I learned a whole bunch of new words when reading Almost a Scandal. There were at least half-a-dozen that I had to bookmark whilst reading which was exciting. Then I was really stupid and forgot to write them down somewhere else besides the document itself, and now I don’t know any of them because the document has expired and I can’t access it any longer. Sucks.
I like the message that Almost a Scandal gives about the capabilities of females and suchlike. Sally Kent is very much a girl but proves a hundred times over that she’s better than and worth a hundred boys. Even better is that Col knows this and shows time and time again that he doesn’t care about whether or not her sex should determine whether or not she’s she should or shouldn’t fulfil her tasks. Sure, he tries to get her several times to confess to the Captain and go home to safety, and he goes out of his way to try and get the less-dangerous tasks assigned to her, but the fact remains that Col treats Sally as an equal and I love him for it. Sure, I’m all for chivalry and guys opening doors for women etc but I’m also strongly of the opinion that women shouldn’t be barred from doing this just because we’re women.

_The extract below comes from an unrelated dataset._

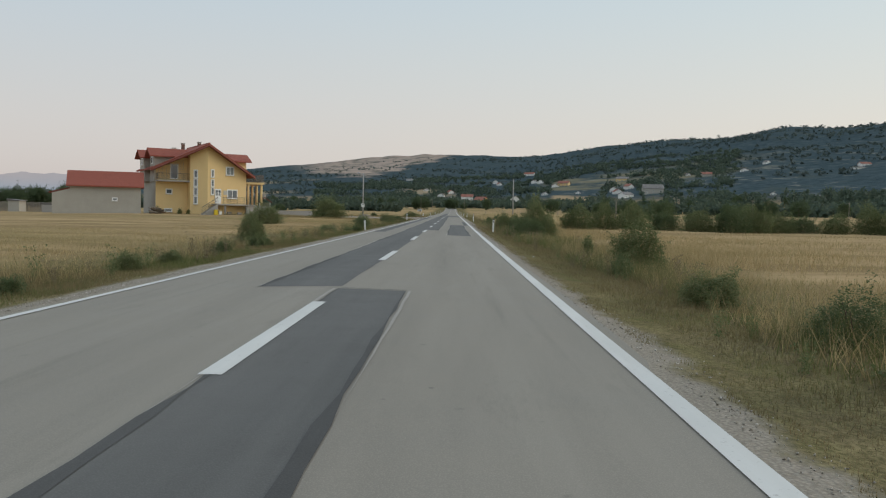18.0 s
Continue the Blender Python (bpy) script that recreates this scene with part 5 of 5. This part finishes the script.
def parked_car():
    x, y = -41.5, 252.0
    t = thing("car", x, y, float(land(-27.8, 229.5)) + 0.85, 205, "silver parked hatchback beside the terrace", "car")
    homestead(t, 0.92)
    s = Shade("silver_paint", 0.25, 0.5)
    s.base((0.55, 0.56, 0.58))
    body = prism([(-2.0, 0.28), (2.0, 0.28), (2.05, 0.65), (1.95, 0.85), (1.0, 0.95), (-1.85, 0.95), (-2.05, 0.75)], 1.66)
    bmesh.ops.translate(body, verts=body.verts, vec=(0, -0.83, 0))
    b = part("body", body, s.m, t)
    cab = prism([(-1.8, 0.95), (1.0, 0.95), (0.35, 1.46), (-1.4, 1.48)], 1.44)
    bmesh.ops.translate(cab, verts=cab.verts, vec=(0, -0.72, 0))
    part("cabin", cab, s.m, t)
    for sy in (-0.73, 0.715):
        gl = prism([(-1.55, 1.0), (0.75, 1.0), (0.25, 1.40), (-1.3, 1.42)], 0.015)
        bmesh.ops.translate(gl, verts=gl.verts, vec=(0, sy, 0))
        part("side_glass", gl, M_GLASS, t)
    for wx in (-1.25, 1.25):
        for wy in (-0.74, 0.74):
            w = part("wheel", rod((wx, wy - 0.1, 0.31), (wx, wy + 0.1, 0.31), 0.31, sides=20), M_BLACK, t)
            part("rim", rod((wx, wy - 0.115, 0.31), (wx, wy + 0.115, 0.31), 0.19, sides=14), M_ZINC, w)
    part("headlight", box(1.96, 2.04, -0.75, -0.4, 0.66, 0.8), M_SIGNWHITE, t)
    part("headlight", box(1.96, 2.04, 0.4, 0.75, 0.66, 0.8), M_SIGNWHITE, t)
    x, y = -27.8, 229.5
    yb = thing("yard_slab", x, y, float(land(x, y)), 27, "raised concrete yard beside the house", "yard")
    homestead(t=yb)
    part("paving", box(-5.0, 4.5, -6.5, 32.0, -0.5, 0.84, 0.02), M_CONCRETE, yb)


parked_car()


def yard_clutter():
    """Bins, crates and plants under the porch."""
    hx, hy, turn = HOUSE
    m = pose(hx, hy, 0.57, 0, 0, turn) @ Matrix.Diagonal((GROWN, GROWN, 1, 1))
    for name, x, y, w, h, mat_, lab in (("yellow_bin", 0.6, -2.0, 0.5, 0.75, M_SIGNYEL, "yellow plastic bin under the porch"), ("crate", 2.8, -0.9, 0.6, 0.45, M_WOOD, "wooden crate under the porch"), ("planter", 4.4, -0.5, 0.6, 0.4, M_CONCRETE, "concrete planter under the porch"), ("white_tub", 1.3, -1.7, 0.45, 0.6, M_WHITE, "white plastic tub under the porch")):
        p = m @ Vector((x, y, 0))
        t = thing(name, p.x, p.y, float(land(p.x, p.y)), turn, lab, name.replace("_", " "))
        part("body", box(-w / 2, w / 2, -w / 2, w / 2, -0.05, h, 0.03), mat_, t)
        part("rim", box(-w / 2 - 0.03, w / 2 + 0.03, -w / 2 - 0.03, w / 2 + 0.03, h, h + 0.05, 0.01), mat_, t)
    for x, y, w, h in ((-6.4, 2.0, 0.8, 1.1), (-2.6, 0.3, 0.7, 0.9), (-3.6, 1.0, 0.8, 0.8)):
        p = m @ Vector((x, y, 0))
        shrub_at(p.x, p.y, w, h)


M_SIGNYEL = plain_paint("yellow_plastic", (0.70, 0.52, 0.04), 0.5)
yard_clutter()


def shed(x, y, w, h, mat_, label):
    t = thing("shed", x, y, float(land(x, y)), plant_rnd.uniform(-20, 20), label, "shed")
    homestead(t, -0.05)
    part("wall", box(-w / 2, w / 2, -w / 3, w / 3, -0.3, h), mat_, t)
    part("roof", prism([(-w / 2 - 0.2, h), (w / 2 + 0.2, h), (w / 2 + 0.2, h + 0.15), (-w / 2 - 0.2, h + 0.35)], w * 0.75), M_GREYTILES, t).location = (0, -w * 0.375, 0)


shed(-69, 226, 2.2, 1.6, M_BARE, "small grey shed beside the outbuilding")
shed(-62, 222, 1.5, 1.1, M_CONCRETE, "small grey tank shed beside the outbuilding")
# plank fence behind the outbuilding
fence = thing("plank_fence", -66, 228, float(land(-66, 228)), 4, "grey plank fence behind the outbuilding", "fence")
homestead(fence, -0.05)
plank = box(-0.09, 0.09, -0.015, 0.015, -0.2, 1.5, 0.008)
plank_me = bpy.data.meshes.new("plank")
plank.to_mesh(plank_me)
plank.free()
plank_me.materials.append(M_WOOD)
for k in range(70):
    piece("plank", plank_me, fence, pose(-8 + 0.24 * k, 0, 0.05 * math.sin(k)))

# ---------------------------------------------------------------- village on the slope
HOMES = []


def village_house(x, y, wide, high, turn, wall, roof):
    HOMES.append((x, y))
    wide, high = wide * 0.88, high * 0.9
    z = min(float(land(x + a, y + b)) for a in (-4, 4) for b in (-4, 4))
    kinds = {"ochre": "ochre rendered", "yellow": "yellow rendered", "white": "white rendered", "grey": "grey unrendered"}
    t = thing("village_house", x, y, z, turn, f"{kinds[wall]} village house with a {roof} tiled roof", "house", "village houses")
    mw = {"ochre": M_OCHRE, "yellow": M_YELLOW, "white": M_WHITEWALL, "grey": M_BARE}[wall]
    mr = M_DULLTILES if roof == "red" else M_GREYTILES
    d = max(6.0, min(9.0, wide * 0.8))
    e = high * 0.58
    part("wall", prism([(-wide / 2, -3), (wide / 2, -3), (wide / 2, e), (0, high), (-wide / 2, e)] if wide < 11 else [(-wide / 2, -3), (wide / 2, -3), (wide / 2, e), (-wide / 2, e)], d), mw, t)
    if wide < 11:
        for s in (-1, 1):
            bm = prism([(0, high + 0.02), (s * (wide / 2 + 0.5), e - 0.3), (s * (wide / 2 + 0.5), e - 0.05), (0, high + 0.3)], d + 1.0)
            bmesh.ops.translate(bm, verts=bm.verts, vec=(0, -0.5, 0))
            part("roof", bm, mr, t)
    else:
        for s in (-1, 1):
            bm = bmesh.new()
            y0 = -0.6 if s < 0 else d + 0.6
            q = [Vector((-wide / 2 - 0.5, y0, e - 0.1)), Vector((wide / 2 + 0.5, y0, e - 0.1)), Vector((wide / 2 + 0.5, d / 2, high)), Vector((-wide / 2 - 0.5, d / 2, high))]
            vs = [bm.verts.new(v) for v in q] + [bm.verts.new(v + Vector((0, 0, 0.25))) for v in q]
            for f in ((0, 1, 2, 3), (4, 7, 6, 5), (0, 4, 5, 1), (1, 5, 6, 2), (2, 6, 7, 3), (3, 7, 4, 0)):
                bm.faces.new([vs[k] for k in f])
            bmesh.ops.recalc_face_normals(bm, faces=bm.faces)
            part("roof", bm, mr, t)
        for sx in (-1, 1):
            gb = prism([(0, e), (d, e), (d / 2, high)], 0.25)
            bmesh.ops.transform(gb, matrix=Matrix.Translation((sx * (wide / 2 - 0.13) - 0.12, 0, 0)) @ Matrix(((0, 1, 0, 0), (1, 0, 0, 0), (0, 0, 1, 0), (0, 0, 0, 1))), verts=gb.verts)
            bmesh.ops.recalc_face_normals(gb, faces=gb.faces)
            part("gable", gb, mw, t)
    n = 2 if wide < 9 else 3
    for lv in range(2 if e > 4.4 else 1):
        for k in range(n):
            wx = (k - (n - 1) / 2) * wide / n
            window(t, wx, -0.01, 0.9 + 2.6 * lv, 1.0, 1.1, 0, 1, False)
    part("chimney", box(wide * 0.15, wide * 0.15 + 0.5, d / 2, d / 2 + 0.5, e, high + 0.9), M_BARE, t)


M_OCHRE = plain_paint("orange_render", (0.58, 0.33, 0.14), 0.9, wear=0.06, size=1.2)
village_house(30, 989, 13.3, 8.8, -27, 'ochre', 'red')
village_house(18, 1075, 15.9, 8.5, -1, 'white', 'red')
village_house(71, 1011, 11.4, 8.0, -1, 'white', 'grey')
village_house(155, 1244, 17.6, 9.5, -27, 'yellow', 'red')
village_house(143, 1238, 10.2, 6.5, -14, 'white', 'red')
village_house(136, 1365, 11.4, 7.3, -14, 'white', 'grey')
village_house(127, 1384, 9.9, 7.4, -40, 'white', 'grey')
village_house(137, 1577, 21.0, 8.6, -27, 'white', 'red')
village_house(71, 1449, 10.4, 7.8, -1, 'white', 'grey')
village_house(76, 1404, 7.5, 5.8, 25, 'white', 'red')
village_house(-1, 1220, 9.9, 5.7, 38, 'white', 'red')
village_house(-15, 1154, 9.3, 5.3, -14, 'white', 'grey')
village_house(216, 972, 24.6, 12.0, -1, 'grey', 'grey')
village_house(187, 957, 16.4, 7.1, 38, 'white', 'grey')
village_house(188, 1018, 10.5, 7.0, 12, 'white', 'red')
village_house(188, 1053, 8.5, 7.3, -27, 'white', 'grey')
village_house(213, 1068, 11.2, 7.5, 38, 'white', 'red')
village_house(228, 1197, 18.5, 7.1, -14, 'yellow', 'grey')
village_house(152, 1081, 6.2, 4.4, -1, 'white', 'grey')
village_house(116, 1110, 7.7, 5.1, 12, 'white', 'grey')
village_house(322, 1135, 15.1, 6.9, -14, 'grey', 'red')
village_house(363, 1115, 10.9, 5.5, -14, 'white', 'red')
village_house(313, 1181, 7.2, 4.3, 25, 'white', 'grey')
village_house(-40, 1286, 7.5, 4.5, -40, 'white', 'grey')
village_house(-81, 1605, 13.6, 4.9, -27, 'white', 'grey')
village_house(459, 1017, 14.3, 4.0, 25, 'white', 'grey')
village_house(292, 839, 6.0, 4.0, -27, 'white', 'grey')
village_house(427, 809, 17.1, 8.9, 25, 'white', 'red')
village_house(480, 1049, 13.6, 5.9, -1, 'white', 'red')
village_house(409, 1159, 9.0, 5.4, 25, 'white', 'grey')


def field_tower(x, y, high):
    """A lattice mast on the bare hill."""
    t = thing("lattice_mast", x, y, float(land(x, y)), 0, "distant grey lattice power mast on the bare hill", "power mast", "distant masts")
    for sx, sy in ((-1, -1), (1, -1), (1, 1), (-1, 1)):
        part("leg", rod((sx * 1.6, sy * 1.6, -1), (sx * 0.2, sy * 0.2, high), 0.12, sides=5), M_ZINC, t)
    for k in range(3):
        part("arm", rod((-3 + 0.6 * k, 0, high * (0.7 + 0.12 * k)), (3 - 0.6 * k, 0, high * (0.7 + 0.12 * k)), 0.1, sides=5), M_ZINC, t)


field_tower(-700, 420, 22)
field_tower(-640, 520, 20)

def woods(name, n, pick, size, label, seed, material=None):
    """Far woods and scrub: clumps of leaves, one sheet of stuff."""
    rng = np.random.default_rng(seed)
    cs, rs = [], []
    while len(cs) < n:
        x, y = pick(rng)
        s = size * rng.uniform(0.6, 1.5)
        z = float(land(x, y))
        for k in range(3):
            cs.append((x + rng.normal() * s * 0.5, y + rng.normal() * s * 0.5, z + s * rng.uniform(0.3, 0.9)))
            rs.append(s * rng.uniform(0.45, 0.8))
    v, f = leaf_cloud(rng, cs, rs, 9, size * 0.42)
    ob = new(name, mesh_of(name, v, f, material or M_FAR))
    return tagged(ob, label, "woods", kind="stuff")


def polar(rng, a0, a1, r0, r1):
    a, r = math.radians(rng.uniform(a0, a1)), rng.uniform(r0, r1)
    return r * math.sin(a), 150 + r * math.cos(a)


def thinned(a0, a1, r0, r1, scale, least):
    def pick(rng):
        while True:
            x, y = polar(rng, a0, a1, r0, r1)
            clear = all(abs(x - hx * y / hy) > 9 or y > hy + 5 or y < hy - 150 for hx, hy in HOMES)
            clear = clear and not (0.13 < x / (y - 150) < 0.195 and 960 < y < 1350)
            if -0.2 < x / (y - 150) < 0.0 and y > 2000 and rng.uniform() < 0.75:
                continue
            if clear and float(wave(x, y, scale, 0.7)) > least:
                return x, y
    return pick


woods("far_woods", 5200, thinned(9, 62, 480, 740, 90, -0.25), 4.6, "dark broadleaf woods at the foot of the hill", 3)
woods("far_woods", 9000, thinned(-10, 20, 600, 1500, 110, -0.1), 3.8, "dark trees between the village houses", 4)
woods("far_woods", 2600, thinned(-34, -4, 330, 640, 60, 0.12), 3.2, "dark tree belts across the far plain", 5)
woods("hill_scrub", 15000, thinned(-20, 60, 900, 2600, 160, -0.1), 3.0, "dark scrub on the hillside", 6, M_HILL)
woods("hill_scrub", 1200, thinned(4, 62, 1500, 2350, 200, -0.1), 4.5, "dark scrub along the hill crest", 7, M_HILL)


# the models have lent their meshes to the copies and go
for model in SHRUBS + BIGS + OAKS + POPLARS + [POST_L, POST_R]:
    for ob in (*model.children_recursive, model):
        bpy.data.objects.remove(ob)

Of course, this is several hundred years ago and so there existed massively different expectations on the roles of the different sexes and Ms Essex wonderfully turns these on their head. Not only does Sally do what she wants, but in the end, her family grudgingly accepts it too.
This was a really fun, fresh read. I’m sure I’ve read other ship-romances but I can’t remember any of them. I’ve huge respect for Ms Essex for the amount of research she’s put into this work and this is definitely one of the best researched books I’ve read in a long time, if not ever. I’d definitely like to get my hands on this again someday so that I can (a) actually take note of all the ship references and (b) find all those new words and actually look them up. Who says romance novels aren’t good for anything?